In June of 2009 I decided to formally become a vegetarian. Although I had dabbled with this, it was not until I read Skinny Bitch that the gauntlet was thrown.

Now being a vegetarian does not sign you up for good health. I was proof of that. Chubby when I started, I indulged in pizza, french fries, cheese, cheese, butter, cheese, pizza......and became very over weight, tipping the Toledos at 200 pounds at 5'4". And taking an assortment of meds for cholesterol and GERD and who knows what else.

As the decade was waning, and with my 60th birthday approaching in the year 2010, there was a perfect storm that snapped my beak and got me in gear.
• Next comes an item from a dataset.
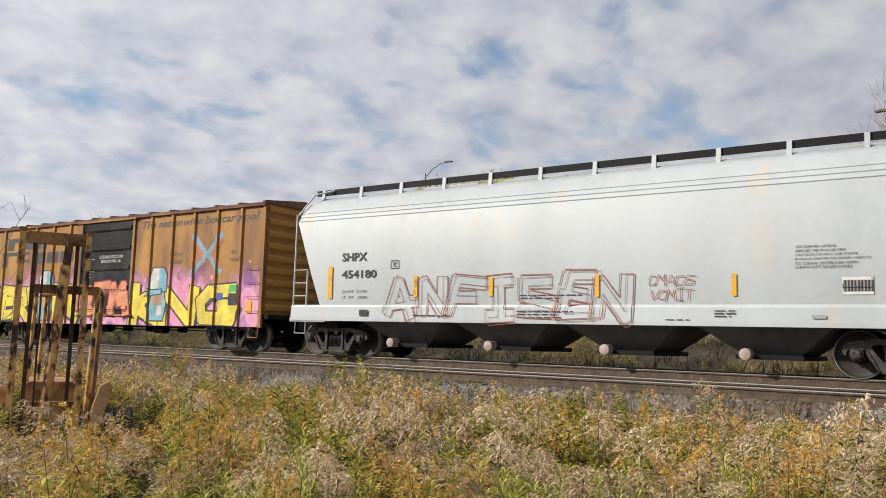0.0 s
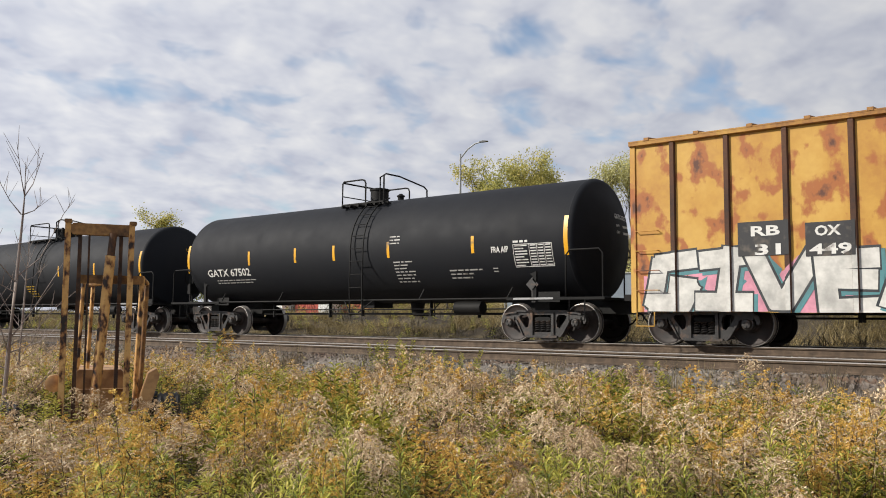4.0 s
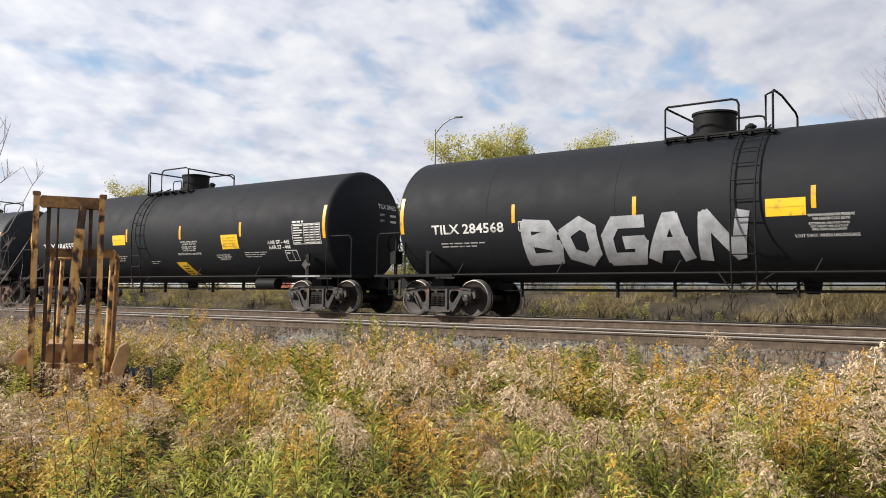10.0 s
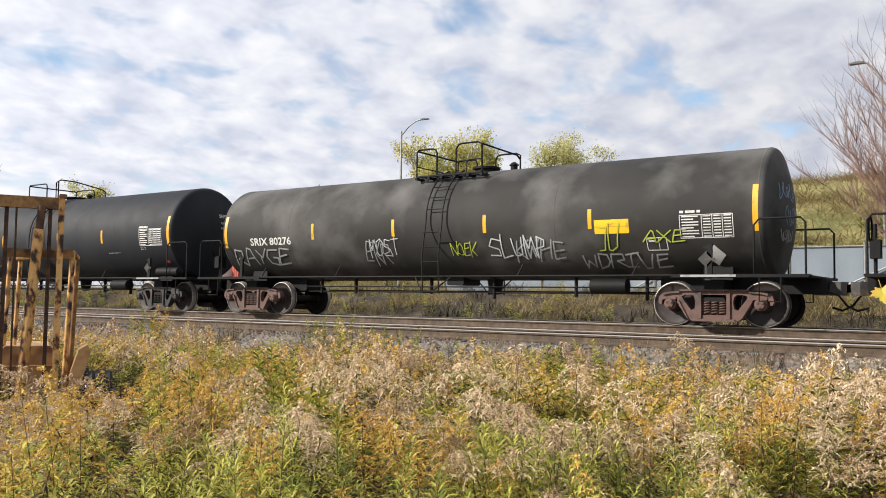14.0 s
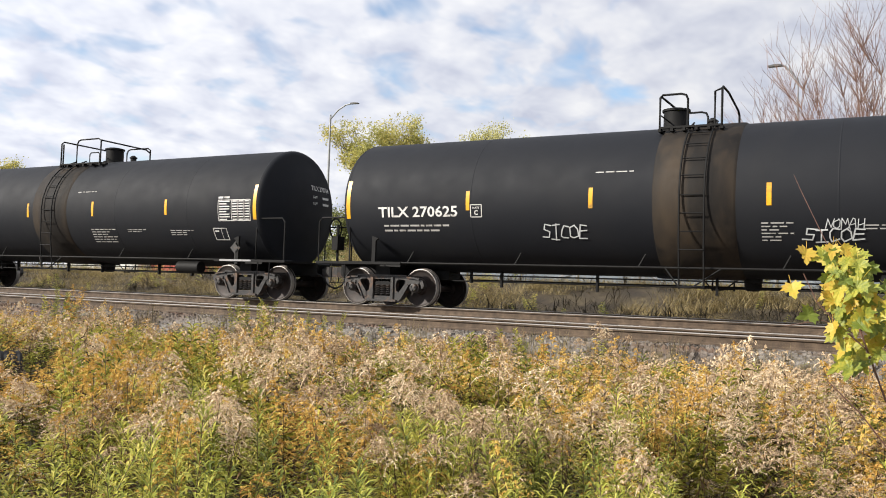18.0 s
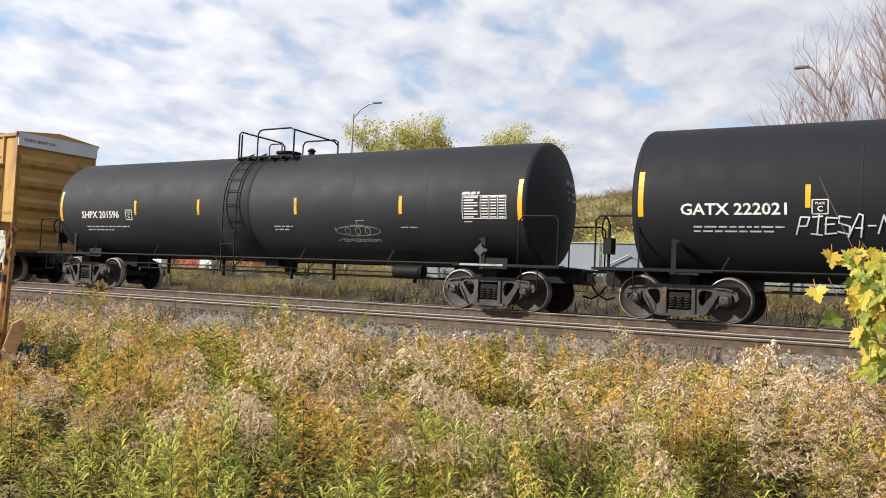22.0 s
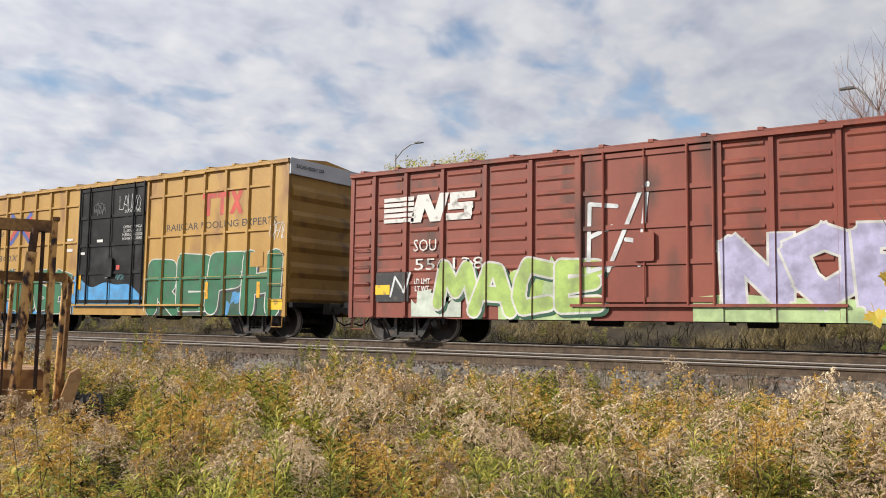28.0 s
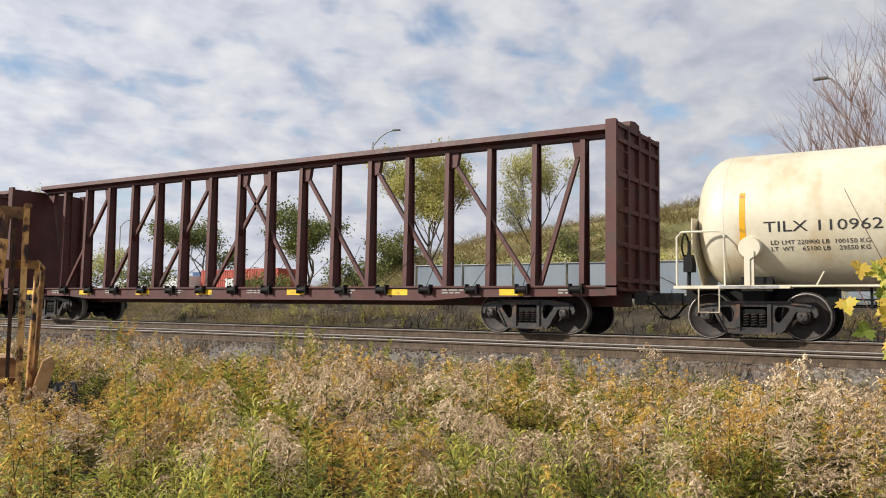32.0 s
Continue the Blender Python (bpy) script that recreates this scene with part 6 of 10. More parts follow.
# dry dark stalks at the foot of the ballast, grass and reeds beyond the tracks
TUFTS = [tuft(40 + i, 6, 10, 1.0) for i in range(4)] + [sward(50 + i, 5, 74, 1.0) for i in range(5)]
rows = []
for i in range(1300):
    x, y = -32 + 36 * rw.rand(), 10.2 + 1.8 * rw.rand()
    if noise.noise((x * 0.45, y, 31.0)) < -0.10:
        continue
    rows.append((rw.randint(4) if rw.rand() < 0.6 else 4 + rw.randint(5), x, y, ground_z(x, y) - 0.02, 0.38 + 0.40 * rw.rand(), rw.rand() * 6.28, 0.7))
scatter("dry_stalks", TUFTS, rows, "dark dry stalks and grass at the foot of the ballast", "dry grass")
rows = []
for i in range(3100):
    y = 21.6 + 9.5 * rw.rand() ** 1.3
    x = y * (-2.6 + 2.9 * rw.rand())
    dark = noise.noise((x * 0.25, y * 0.5, 2)) > 0.10
    rows.append((rw.randint(4) if dark else 4 + rw.randint(5), x, y, ground_z(x, y) - 0.02, (0.62 if dark else 0.42) * (0.7 + 0.6 * rw.rand()), rw.rand() * 6.28, 2.0))
scatter("tall_grass", TUFTS, rows, "tall dry grass and dark reeds beyond the tracks", "grass")
rows = []
for i in range(420):
    y = 22.5 + 7 * rw.rand()
    x = y * (-2.5 + 2.8 * rw.rand())
    if noise.noise((x * 0.2, y * 0.3, 7)) < -0.05:
        continue
    rows.append((rw.randint(9), x, y, ground_z(x, y), 0.8 + 0.3 * rw.rand(), rw.rand() * 6.28, 2.2))
scatter("brush", PROTO["coarse"]["leaf"], rows, "olive brush growing in the ditch beyond the tracks", "brush")
# ---- background: fence, hill, trees, lamps, containers ----
FENCE = surface("fence_screen", [(0.13, 0.16, 0.19), (0.17, 0.20, 0.23), (0.21, 0.24, 0.265)], scale=0.8, rough=0.8, stretch=(1, 1, 0.3), grain=30, bump=0.1)
GALV = surface("galvanised", [(0.20, 0.205, 0.21), (0.30, 0.305, 0.31)], scale=4, rough=0.5, metal=0.5, bump=0.05)
HILLMAT = surface("hill_grass", [(0.14, 0.115, 0.042), (0.21, 0.175, 0.068), (0.28, 0.235, 0.095), (0.215, 0.215, 0.068)], scale=0.12, rough=0.95, grain=2.2, bump=1.0, bump_scale=3.0, wear=(0.12, 0.13, 0.04), wear_at=0.58, wear_scale=0.25)

fence = tagged(new("fence"), "pale grey screen fence on steel posts below the hill", "fence")
fence.matrix_basis = pose(0, 31.0, 0.7)
for i in range(14):
    x = -21 + 2.4 * i
    part("post", Geo().tube([(x, 0, -0.3), (x, 0, 1.86)], 0.035, 8), GALV, fence, smooth=True)
    part("panel", Geo().box(x + 0.05, x + 2.35, 0.045, 0.06, -0.1, 1.72), FENCE, fence)
    part("top_rail", Geo().tube([(x, 0, 1.74), (x + 2.4, 0, 1.74)], 0.022, 6), GALV, fence)
for x in (-3.0, -10.2):
    for s in (-1, 1):
        part("brace", Geo().tube([(x, -0.06, 1.3), (x + s * 2.2, -0.06, 0.2)], 0.03, 6), GALV, fence)


def hill_z(x, y):
    r = x / y
    crest = float(np.interp(r, [-1.1, -0.85, -0.54, -0.45, -0.27, -0.19, 0.2, 0.6], [0.8, 2.2, 7.6, 8.3, 9.9, 10.4, 10.8, 9.0]))
    up_ = min(1.0, max(0.0, (y - 37) / 42))
    up_ = up_ * up_ * (3 - 2 * up_)
    return 0.7 + (crest - 0.2) * up_ + 0.35 * noise.noise((x * 0.12, y * 0.12, 0)) * up_


hx = [-120 + 4 * i for i in range(46)]
hy = [33 + 2.5 * i for i in range(23)] + [96, 110, 140, 200]
hill = put("hill", grid_sheet(hx, hy, lambda x, y: hill_z(x, y) - (0.0 if y < 90 else (y - 90) * 0.02)).mesh("hill", HILLMAT, True, 70))
tagged(hill, "dry grassy hill with scrub behind the railway", "hill", kind="structure")
rows = []
for i in range(1400):
    y = 40 + 42 * rw.rand()
    x = y * (-0.95 + 1.25 * rw.rand())
    kk = 4 + rw.randint(5)
    rows.append((kk, x, y, hill_z(x, y) - 0.05, 0.45 + 0.45 * rw.rand(), rw.rand() * 6.28, 6.0))
scatter("hill_grass", [sward(70 + i, 7, 62, 1.0) for i in range(9)], rows, "long dry grass on the hillside", "grass")

BARK = surface("bark", [(0.05, 0.04, 0.032), (0.09, 0.075, 0.06), (0.13, 0.11, 0.09)], scale=6, rough=0.9, stretch=(1, 1, 0.2), grain=30, bump=0.4)
BARK_RED = surface("bark_twigs", [(0.11, 0.058, 0.042), (0.19, 0.11, 0.08), (0.27, 0.17, 0.125)], scale=3, rough=0.85, bump=0.1, island=0.3)
AUTUMN = surface("leaf_autumn", [(0.30, 0.30, 0.085), (0.47, 0.44, 0.125), (0.62, 0.53, 0.18)], scale=0.3, rough=0.7, bump=0, island=0.5, transmit=0.4)
OLIVE = surface("leaf_olive", [(0.08, 0.10, 0.03), (0.15, 0.17, 0.045), (0.24, 0.24, 0.065)], scale=0.4, rough=0.7, bump=0, island=0.5, transmit=0.35)
PALE = surface("leaf_pale", [(0.33, 0.33, 0.11), (0.46, 0.44, 0.17), (0.57, 0.53, 0.25)], scale=0.4, rough=0.7, bump=0, island=0.5, transmit=0.4)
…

The same friend who gave me Skinny Bitch, turned me on to the John McDougall website. At the same time, there was a Grand Round lecture at the hospital where I work on the book Eat to Live, and at the same time, I was tired of how I looked and felt and needed to make a change.

I regret that I did not start this blog when I changed my lifestyle, but it is better late than never.

My weight is down about 35 pounds, my size has gone from a tight 16 to a loose 12. And I am on no meds, although my vegetarian doctor and I will review my blood work within this month to see if I need anything (like b12) boosted.

I began as a Vegan Minus. Or what I call a Garden of Eden Vegan.

As you know, a Vegan eats no animals nor animal products - none. But then I subtracted oil, sugar, and processed foods.

That is a big subtraction -- but it is this subtraction that helped with weight loss, lack of cravings, increased energy, health, and vibrancy.

Now I am dabbling in raw foods and have signed up to learn with Russell James (google him).

I like the taste and health aspect of raw foods, but worry about the increased calories. So I will (hopefully) use the raw creations as a supplement to my Gan (Hebrew for Garden -- I am in a Hebrew mood today) Eden Vegan lifestyle.

My doctor said that I should write a book about this since most of her patients need it. I said, "Who, or how many, would want to do this?" We shall see. It has been easy (no cravings) and exciting as life and energy unfold before me, just as it was meant to be. (It didn't unfold over a fried fish sandwich, extra tarter sauce.)

Join me or not. Walk with me the whole journey, day trips, part of it, or not. This is my 60th year -- buckle up life, here I come.